Yeah, you’re right. I should relax.

My subscription is up for renewal in November. I’ll take a deep breath, relax and wait ’til then.

 

Y’damn right, pal.

6 thoughts on “Comic Strip of the Day: What is in a name?

  1. Mike, you might be missing the point of the Englehart piece — though in this case it may be due to the cartoonist implying too much subtlety.

    That silhouette looks very much like Alfred E. Neuman, which gives the cartoon a very different spin, what with the implication of “What Me Worry” and the fact that Neuman is, like Trump, a village idiot.

    I don’t know for a fact if this was Englehart’s intention, but that was the first thing I thought of when I first saw it.

  2. Seconding JP Trostle. I can imagine Alfred E Neuman testifying behind a protective identity filter that levels his eyes, neatens his hair, and fills in the tooth.

  3. Dunno about that, but I’ve seen several takes on this that suffered from subtlety to the point of muddy takes. I saw the resemblance but it also looked like a kind of Boy Scout, so I just read the medal.

    Subtlety is best dispensed in very small doses.
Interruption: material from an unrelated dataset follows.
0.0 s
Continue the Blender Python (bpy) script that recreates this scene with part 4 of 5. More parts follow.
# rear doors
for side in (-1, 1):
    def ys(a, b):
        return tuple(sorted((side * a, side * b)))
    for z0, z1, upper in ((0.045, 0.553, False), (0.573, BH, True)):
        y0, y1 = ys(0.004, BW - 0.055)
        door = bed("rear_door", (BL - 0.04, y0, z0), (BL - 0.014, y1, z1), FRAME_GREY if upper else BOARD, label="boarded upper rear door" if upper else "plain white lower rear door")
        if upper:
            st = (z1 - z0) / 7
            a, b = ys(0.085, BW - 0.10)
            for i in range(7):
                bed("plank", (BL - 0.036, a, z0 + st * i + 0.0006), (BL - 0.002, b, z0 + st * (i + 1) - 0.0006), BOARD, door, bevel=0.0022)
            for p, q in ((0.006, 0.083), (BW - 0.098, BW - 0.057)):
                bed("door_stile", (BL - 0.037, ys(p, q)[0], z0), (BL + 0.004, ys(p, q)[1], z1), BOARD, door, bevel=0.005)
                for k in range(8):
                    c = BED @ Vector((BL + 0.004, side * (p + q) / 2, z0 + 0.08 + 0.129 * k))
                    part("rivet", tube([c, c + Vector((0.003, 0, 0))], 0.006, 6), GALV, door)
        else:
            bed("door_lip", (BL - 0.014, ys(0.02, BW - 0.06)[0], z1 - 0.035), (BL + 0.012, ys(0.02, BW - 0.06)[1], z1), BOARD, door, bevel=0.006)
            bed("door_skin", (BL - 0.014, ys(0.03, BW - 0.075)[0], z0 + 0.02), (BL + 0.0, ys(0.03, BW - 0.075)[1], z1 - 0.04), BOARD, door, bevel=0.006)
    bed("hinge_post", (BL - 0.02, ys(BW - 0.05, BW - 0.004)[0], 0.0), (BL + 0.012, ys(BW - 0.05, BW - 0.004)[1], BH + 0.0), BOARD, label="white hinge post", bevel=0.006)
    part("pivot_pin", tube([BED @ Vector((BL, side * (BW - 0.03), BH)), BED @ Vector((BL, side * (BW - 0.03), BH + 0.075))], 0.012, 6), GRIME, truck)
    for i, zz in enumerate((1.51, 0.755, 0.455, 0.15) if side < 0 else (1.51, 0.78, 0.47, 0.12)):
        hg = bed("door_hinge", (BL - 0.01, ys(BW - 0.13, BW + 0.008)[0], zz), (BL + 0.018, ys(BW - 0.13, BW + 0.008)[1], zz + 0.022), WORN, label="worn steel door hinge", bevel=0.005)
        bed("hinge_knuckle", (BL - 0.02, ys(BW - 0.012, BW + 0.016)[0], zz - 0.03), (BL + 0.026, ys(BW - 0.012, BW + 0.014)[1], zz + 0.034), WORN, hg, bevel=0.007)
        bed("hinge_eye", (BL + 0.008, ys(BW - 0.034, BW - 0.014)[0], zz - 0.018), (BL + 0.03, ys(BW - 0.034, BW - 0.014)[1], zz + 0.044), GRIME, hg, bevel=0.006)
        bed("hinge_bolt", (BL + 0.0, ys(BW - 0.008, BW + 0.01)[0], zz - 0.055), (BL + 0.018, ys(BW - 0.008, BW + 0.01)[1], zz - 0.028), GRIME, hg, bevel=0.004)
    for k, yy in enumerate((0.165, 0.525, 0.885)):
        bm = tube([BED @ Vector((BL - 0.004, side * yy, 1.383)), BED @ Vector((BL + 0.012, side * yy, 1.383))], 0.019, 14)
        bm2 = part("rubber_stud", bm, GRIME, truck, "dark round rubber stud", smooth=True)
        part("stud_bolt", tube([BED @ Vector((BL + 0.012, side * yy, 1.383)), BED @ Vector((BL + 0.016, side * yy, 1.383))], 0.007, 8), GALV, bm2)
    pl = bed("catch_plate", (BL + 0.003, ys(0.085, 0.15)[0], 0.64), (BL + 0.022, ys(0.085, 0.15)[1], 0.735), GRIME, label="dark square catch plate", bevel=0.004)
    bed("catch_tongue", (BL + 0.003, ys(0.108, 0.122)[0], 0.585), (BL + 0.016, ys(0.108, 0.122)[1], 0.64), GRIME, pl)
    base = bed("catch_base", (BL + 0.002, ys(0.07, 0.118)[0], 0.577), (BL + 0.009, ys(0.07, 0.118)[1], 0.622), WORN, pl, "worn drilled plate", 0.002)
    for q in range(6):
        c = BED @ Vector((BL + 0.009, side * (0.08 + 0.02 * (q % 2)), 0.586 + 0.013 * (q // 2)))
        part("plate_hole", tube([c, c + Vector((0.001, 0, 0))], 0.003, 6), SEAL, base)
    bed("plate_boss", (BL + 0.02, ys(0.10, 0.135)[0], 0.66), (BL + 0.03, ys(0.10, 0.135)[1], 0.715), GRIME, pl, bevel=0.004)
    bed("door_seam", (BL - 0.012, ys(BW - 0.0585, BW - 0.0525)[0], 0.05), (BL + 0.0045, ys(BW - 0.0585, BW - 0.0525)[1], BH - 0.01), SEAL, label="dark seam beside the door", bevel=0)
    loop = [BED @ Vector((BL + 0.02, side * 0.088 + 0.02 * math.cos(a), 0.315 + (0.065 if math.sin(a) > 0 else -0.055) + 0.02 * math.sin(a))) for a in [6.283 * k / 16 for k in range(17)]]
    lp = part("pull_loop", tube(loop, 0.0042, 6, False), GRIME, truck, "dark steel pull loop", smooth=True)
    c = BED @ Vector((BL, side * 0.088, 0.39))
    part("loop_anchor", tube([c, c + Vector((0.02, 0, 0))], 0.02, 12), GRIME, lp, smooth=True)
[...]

  4. Well, I’m solidly in the Alfred S Neuman camp, because that’s what the profile immediately looked like to me, but then, I’m a longtime and still-current MAD mag subscriber who also recognizes the Spy vs Spy guys easily https://shirt.woot.com/offers/birdwatchers .

    As for Macanudo and the WaPo’s Comic Riffs, the article is up now https://www.washingtonpost.com/news/comic-riffs/wp/2018/09/08/a-huge-latin-american-cartoon-hit-aims-to-crack-the-u-s-market/ , with mostly a profile of the artist Liniers (complete with his Real Name). But Michael Cavna hasn’t reacted to King Features’ other big news to cancel Henry and Hazel, and its an obvious non-comic-strip Juxtaposition of the Week.

  5. There’s no doubt that’s supposed to be Alfred E. Neuman. Nothing subtle about it to me at all; maybe to someone under 40.